George Romney, Emma Hamilton as Absence, c.1786, National Maritime Museum, Greenwich
So why did Emma go to Italy? Surely she had it all: a comfortable life; an attentive lover; and a successful career as a model. Why change? As so often, the choice wasn’t hers to make. Greville decided that it was time for him to marry and, in order to get Emma out of the way, he sent her to Italy to stay with Hamilton. As we’ve already seen, the older man was an admirer of Emma’s and the exhibition notes, in a disturbingly understated way, ‘He had commissioned several portraits of Emma which already hung in his residence, the Palazzo Sessa. He had now acquired the original.’ Emma, however, had no idea that she was effectively being sent as a sexual gift from one wealthy man to another. When Greville wrote, informing her that she should regard his uncle as her lover, she was horrified. Her reply to him still survives:
Oh, if you knew what pain I feel … when you advise me to whore; nothing can express my rage. I am all madness, Greville … [You] advise me to go to bed with him … If I was with you, I would murder you and myself both.
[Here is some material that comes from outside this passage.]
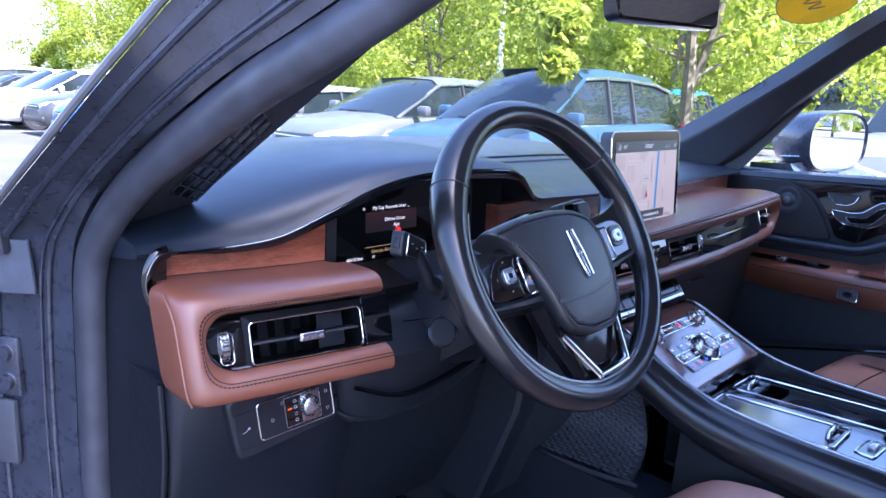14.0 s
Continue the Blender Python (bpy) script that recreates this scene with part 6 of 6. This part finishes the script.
ROW_X, PITCH = 4.7, 2.78
lines_ = []
for k in range(-3, 12):
    y = 3.95 + PITCH * k
    pts = [(ROW_X - 0.2 + 5.0 * i / 5, y) for i in range(6)]
    lines_.append(loft([[(x, y - 0.05, ground_z(x, y) + 0.006), (x, y + 0.05, ground_z(x, y) + 0.006)] for x, y in pts], False))
structure("road_marking", join(*lines_), PAINT_WHITE, "white painted parking bay lines", "road marking")
structure("lawn", loft([[(x, y, ground_z(x, y) + h) for x, h in ((10.2, -0.1), (10.2, 0.12), (10.4, 0.14), (12, 0.22), (13.4, 0.14), (13.6, 0.12), (13.6, -0.1))] for y in (-14, -8, 0, 5, 10, 16, 24, 34, 45)]), GRASS, "grass strip behind the parked cars", "lawn")
structure("kerb", loft([[(10.05, y, ground_z(10, y) - 0.1), (10.05, y, ground_z(10, y) + 0.13), (10.2, y, ground_z(10, y) + 0.13), (10.2, y, ground_z(10, y) - 0.1)] for y in (-14, -8, 0, 5, 10, 16, 24, 34, 45)]), CONCRETE, "concrete kerb along the grass", "kerb")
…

She was 21. Fortunately for Emma, though, Hamilton was a gentle man – like Greville, he saw her very much as a project. Emma’s whole story, in fact, reeks of Pygmalion. Where Greville had tried to give her social graces, Hamilton focused on her education and was rewarded with great success, for Emma was intelligent and very keen to learn. She learned Italian, Neapolitan and French and was fluent within the year, and absorbed everything he had to teach her. He was smitten and, in 1791, he married her. Greville was aghast; popular society was titillated; but Neapolitan society accepted her wholeheartedly and she even became a confidant of the queen, Maria Carolina (the sister of Marie-Antoinette). There was no shortage of visitors to the Hamilton villa. Emma’s performances of Attitudes became one of the must-see sights of polite society and those who attended included Baron Vivant Denon, Angelica Kauffman and Wilhelm Tischbein. It was easy to mock her pretensions to art – and James Gillray, the satirist, dutifully did – but she clearly had great charisma and those who met her in the flesh were enchanted. One of these, of course, was Lord Nelson, the hero of the Battle of the Nile.

Attributed to Guy Head, Lord Nelson at the Battle of the Nile, c.1800, National Maritime Museum, Greenwich (detail)
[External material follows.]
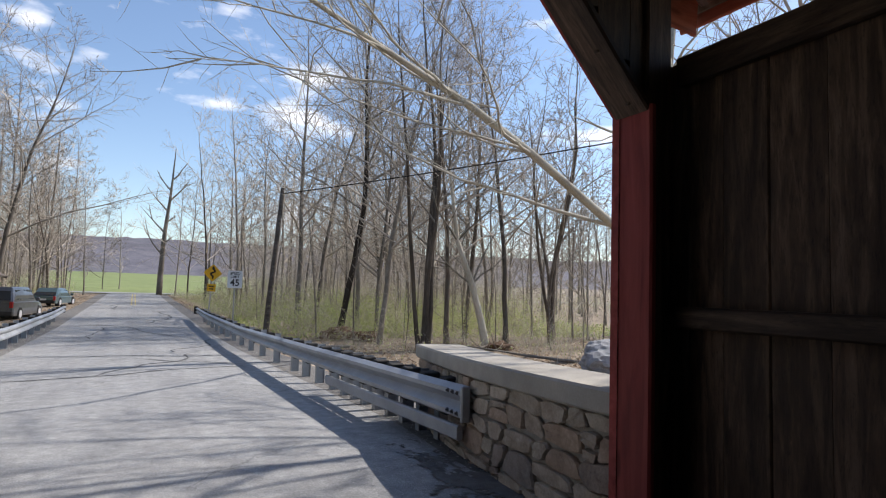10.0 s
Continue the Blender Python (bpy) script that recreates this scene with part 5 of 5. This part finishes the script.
# fallen leaves on the banks and by the parapets
g2 = np.random.default_rng(12)
pts, sizes = [], []
for x0, x1, y0, y1, n in ((4.0, 24, 20, 40, 15000), (-20, -4.0, 20, 44, 8000), (3.2, 7, 46, 95, 2500), (-8, -3.6, 46, 95, 2500)):
    for x, y in zip(g2.uniform(x0, x1, n), g2.uniform(y0, y1, n)):
        pts.append((x, y, ground_z(x, y) + 0.02))
for y in g2.uniform(18.4, 22.5, 500):
    x = XC - 2.9 + g2.normal(0, 0.16)
    pts.append((x, y, road_z(y) + 0.0 + abs(g2.normal(0, 0.02))))
sizes = g2.uniform(0.04, 0.085, len(pts))
tagged(hold("fallen_leaves", None, scatter_mesh("fallen_leaves", pts, sizes, M_DRY, 4, True)), "dry brown fallen leaves", "leaves", kind="stuff")


# ---- fallen wood on the bank ----
def fallen_branch(x, y, turn, ln, rad, seed):
    r = random.Random(seed)
    t = thing("fallen_branch", "grey fallen branch lying on leaf litter", "branch", (x, y, ground_z(x, y)))
    tb = Tubes()
    q = wander(r, (x, y, ground_z(x, y) + rad), (math.cos(turn), math.sin(turn), 0.05), ln, 7, 0.0, 0.09)
    tb.add(q, [rad * (1 - k / 9) for k in range(8)], 7)
    for k in range(2, 7):
        bough(r, tb, q[k], side_way(r, (q[k] - q[k - 1]).normalized(), 0.8), ln * 0.25, rad * 0.35, 2, 0.5, 0.006)
    hold("branch", t, mesh_of("branch", tb.v, tb.f, M_BARK, smooth=True))


for k, (x, y, turn, ln, rad) in enumerate(((11.5, 27, 0.5, 3.5, 0.05), (14, 30, 2.6, 4.0, 0.07), (9.5, 33.5, 0.1, 3.0, 0.06), (16.5, 28, 1.9, 3.0, 0.05), (8.2, 38, 2.9, 3.5, 0.08), (-9.5, 27, 0.4, 3.5, 0.06), (-8.5, 31, 2.4, 3.0, 0.05), (12.2, 24.5, 0.2, 2.6, 0.045))):
    fallen_branch(x, y, turn, ln, rad, 60 + k)


def boulder(x, y, sx, sy, sz, seed):
    z = ground_z(x, y)
    bm = bmesh.new()
    bmesh.ops.create_icosphere(bm, subdivisions=4, radius=1)
    for v in bm.verts:
        n = v.co.normalized()
        k = 1 + 0.3 * noise.noise(n * 1.3 + Vector((seed, 0, 0))) + 0.12 * noise.noise(n * 3.7 + Vector((0, seed, 0))) + 0.04 * noise.noise(n * 11)
        v.co = Vector((n.x * sx * k, n.y * sy * k, n.z * sz * k + sz * 0.55))
    me = bpy.data.meshes.new("boulder")
    bm.to_mesh(me)
    bm.free()
    me.materials.append(M_BOULDER)
    tagged(hold("boulder", None, me, Matrix.Translation((x, y, z))), "large pale grey boulder on the leafy bank", "boulder")


M_BOULDER = mineral("grey_boulder", [(0.3, (0.22, 0.225, 0.235)), (0.7, (0.42, 0.425, 0.435))], 3, 40, bump_d=0.02)
boulder(13.1, 27.4, 1.0, 0.7, 0.62, 4)


def root_clump(x, y, size, seed):
    """A torn-up root plate: a rough clod of earth with root ends."""
    r = random.Random(seed)
    z = ground_z(x, y)
    t = thing("root_clump", "torn reddish-brown root clump on the bank", "roots", (x, y, z))
    bm = bmesh.new()
    bmesh.ops.create_icosphere(bm, subdivisions=3, radius=1)
    for v in bm.verts:
        k = 1 + 0.45 * noise.noise(v.co * 2.1 + Vector((seed, 0, 0))) + 0.25 * noise.noise(v.co * 6)
        v.co = Vector((v.co.x * size * 1.3 * k, v.co.y * size * 0.7 * k, max(v.co.z * size * 0.62 * k, -0.1) + size * 0.2))
    me = bpy.data.meshes.new("clod")
    bm.to_mesh(me)
    bm.free()
    me.materials.append(M_CLOD)
    hold("clod", t, me, Matrix.Translation((x, y, z)))
    tb = Tubes()
    for _ in range(12):
        a = r.uniform(0, 6.28)
        q = wander(r, (x + math.cos(a) * size * 0.6, y + math.sin(a) * size * 0.4, z + size * 0.35), (math.cos(a), math.sin(a), r.uniform(0, 1.2)), size * 0.9, 4, 0, 0.3)
        tb.add(q, (0.03, 0.02, 0.014, 0.008, 0.004), 4)
    hold("roots", t, mesh_of("roots", tb.v, tb.f, M_BARK))


M_CLOD = mineral("red_earth", [(0.3, (0.06, 0.035, 0.022)), (0.7, (0.2, 0.12, 0.075))], 5, 30, bump_d=0.03)
root_clump(9.0, 42.0, 0.8, 3)
root_clump(10.2, 41.0, 0.6, 5)
root_clump(14.4, 35.6, 0.5, 8)

# ---- creek ----
m, nt, bsdf = base_mat("creek_water")
rip = noise_node(nt, coords(nt, (1, 1, 1), False), 3.0, 4, 0.6)
bsdf.inputs["Base Color"].default_value = (0.05, 0.055, 0.045, 1)
bsdf.inputs["Roughness"].default_value = 0.08
bump(nt, bsdf, rip, 0.4, 0.03)
tagged(hold("water", None, mesh_of("water", [(-60, -4.5, -2.1), (60, -4.5, -2.1), (60, 7.5, -2.1), (-60, 7.5, -2.1)], [(0, 1, 2, 3)], m)), "dark rippled creek under the bridge", "water", kind="structure")

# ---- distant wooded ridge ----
# the blue-violet cast of these colours stands for distance haze
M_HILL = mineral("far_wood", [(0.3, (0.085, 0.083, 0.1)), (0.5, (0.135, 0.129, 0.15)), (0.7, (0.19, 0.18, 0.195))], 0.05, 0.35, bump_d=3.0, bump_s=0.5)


def hill_z(x, y):
    f = min(max((y - 780) / 620, 0), 1)
    top = 82 + 16 * noise.noise((x * 0.0012, 2.0, 0)) + 8 * noise.noise((x * 0.005, 7, 0)) + x * 0.006
    return 7 + top * f * f * (3 - 2 * f) + 3.0 * noise.noise((x * 0.05, y * 0.05, 1)) * f + (2.5 * noise.noise((x * 0.35, y * 0.02, 4)) if f > 0.05 else 0)


grid_sheet("backdrop", M_HILL, list(np.linspace(-2600, 2600, 420)), list(np.linspace(770, 1420, 16)), hill_z, label="violet-grey leafless wooded ridge with distance haze in its colour", category="ridge")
The charismatic beauty and the naval hero seem to have hit it off immediately and the rumour press wasn’t far behind. In 1800 Emma and Hamilton returned to London, as did Nelson; Emma was pregnant with Nelson’s child and, although Hamilton and his wife officially lived in London, Emma actually spent most of the time with Nelson at the country estate of Merton, where their daughter Horatia was born in 1801. To preserve both their reputations (a case of closing the stable door after the horse had bolted, if there ever was one), Horatia was sent to live with a nurse and her birth date was carefully falsified to a date when both Nelson and Emma were abroad. These few years seem to have been some of Emma’s happiest: she was living with a man whom she seems to have genuinely loved and was adored in turn. The surviving letters which passed between her and Nelson, some of which are quoted in the show, are full of affection. Emma wrote to him up until the end and her final letter dates from 8 October 1805:
How do I idolize you, my dearest Husband of my Heart, you are all in this world to your Emma – may God send you victory & Home soon to your Emma, Horatia and paradise at Merton.
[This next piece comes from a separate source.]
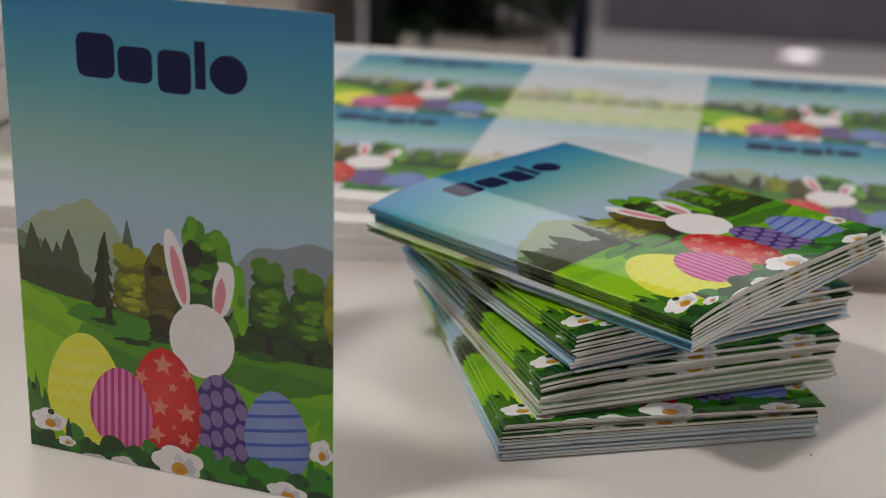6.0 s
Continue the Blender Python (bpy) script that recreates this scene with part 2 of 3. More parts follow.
def front_prints():
    """The front cover: sky, hills, trees, five painted eggs and daisies."""
    rng = random.Random(5)
    out = []
    out.append(Print("printed_sky", 0, "printed sky fading from blue to pale grey").add(PAGE, ramp_ink("ink_sky", SKY_STOPS)))
    land = Print("printed_hill", 0, "printed faint green hill")
    out.append(land)
    land.add(contour(-2, 43, lambda u: 60 + 20.5 * max(0, 1 - abs((u - 20) / 23.5) ** 3.6) ** 0.8 + hump(u, 26, 9, 5.2) + 0.5 * math.sin(u * 0.8), 40, 60), ramp_ink("ink_far_hill", FAR_STOPS), 1)
    land = Print("printed_hill", 0, "printed grey hill")
    out.append(land)
    land.add(contour(70, W, lambda u: 60 + 21.4 * (1 - math.exp(-max(0, u - 70) / 7.5)) + 0.9 * math.sin(u * 0.33), 40), ink((138, 146, 152)), 1)
    out.append(Print("printed_fir", 0, "printed grey-green fir").add(contour(36.2, 42.8, lambda u: 60 + 21.5 * max(0, 1 - abs(u - 39.5) / 3.5) ** 0.62, 50), ink((96, 112, 98)), 3))

    def firs(u):
        spikes = [(5.6, 76.4, 3.0), (10.3, 71.8, 2.2), (14.4, 71.2, 1.6), (18.8, 75.8, 3.4)]
        floor = 67.6 if u < 22 else max(58, 64.2 - (u - 22) * 0.95)
        return max([floor + 0.4 * math.sin(u * 2.3)] + [66.5 + (t - 66.5) * max(0, 1 - abs(u - c) / w) ** 0.75 + 0.25 * math.sin(u * 5) for c, t, w in spikes if abs(u - c) < w])

    land = Print("printed_forest", 0, "printed dark olive fir forest")
    out.append(land)
    land.add(contour(-1, 11, lambda u: 73.2 - 0.28 * u + 0.4 * math.sin(u), 60, 12), ink((116, 138, 100)), 3)
    land.add(contour(-1, 31, firs, 48, 110), ink((80, 90, 66)), 4)
    land.add(contour(-1, 31, lambda u: 61.8 + 0.05 * u + 0.5 * math.sin(u * 0.9) - max(0, u - 20) * 0.75, 48), ink((70, 78, 50)), 5)

    def field(pts, mat, lift):
        out.append(Print("printed_meadow", 0, "printed band of green meadow").add(pts, mat, lift))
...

But, by the time this letter reached the fleet, Nelson was dead. In his will, he begged the nation to take care of Emma on his behalf (poor, cuckolded William Hamilton had died in 1803, but the couple still hadn’t been able to marry because Nelson’s own wife, Frances, was inconveniently still alive). Needless to say, the establishment utterly ignored his pleas. Emma was excluded from her lover’s grand state funeral and, although the nation gave Frances Nelson a pension, Emma received nothing except Nelson’s pigtail, shown here in a case: a faded blond-grey bundle of hair. She managed to survive for a while, but she’d grown used to a style of living that simply couldn’t be maintained on a tight budget, and she rapidly fell into debt. Full of hope, she wrote to those friends who had welcomed her in happier days, but virtually all of them ignored her. Romney was dead and there was no one she could turn to. In 1813 she was actually imprisoned for debt and was forced to sell her possessions, including portraits of Nelson and Hamilton, in order to clear her slate. Exhausted and broken, she moved to Calais with Horatia and died there in 1815, in near-poverty. She was only 49.
The exhibition does a marvellous job of bringing Emma’s tragic story to life, assembling portraits and letters, objects from Hamilton’s collection, prints and ephemera, which help to put flesh on the bones of fact. I was especially impressed by a film in which a dancer showed what Emma’s Attitudes might have been like: seeing them performed in this way, you could well imagine the magical impact they must have had by candlelight on a dusky Neapolitan evening. The show also gives you a real sense of Emma as a person, not just as a pretty face staring out of a Romney, but as a woman who strove to better her condition, even though she could never truly be accepted by the ‘ton’. You end up feeling thoroughly angered by the way she was treated, not just by the men who passed her around as though she were an object to be traded and admired, but also by the establishment itself, which welcomed her while Nelson lived and cruelly turned its back the moment she needed it.
There is still plenty of time to see this show, so please do make an effort if you’re interested: it’s very well done and gives a sobering insight into the mores of Georgian society. Even better, if your name is Emma, then you can get free entrance on certain weekends; just check out the museum’s website for more details. The catalogue is excellent: full of so much more information than I can possibly convey here, with plentiful illustrations. Most highly recommended.
An excellent read, this has really inspired me to go to the exhibition too!
Thanks so much Gemma! Hope you enjoy it – do come back and let me know what you think!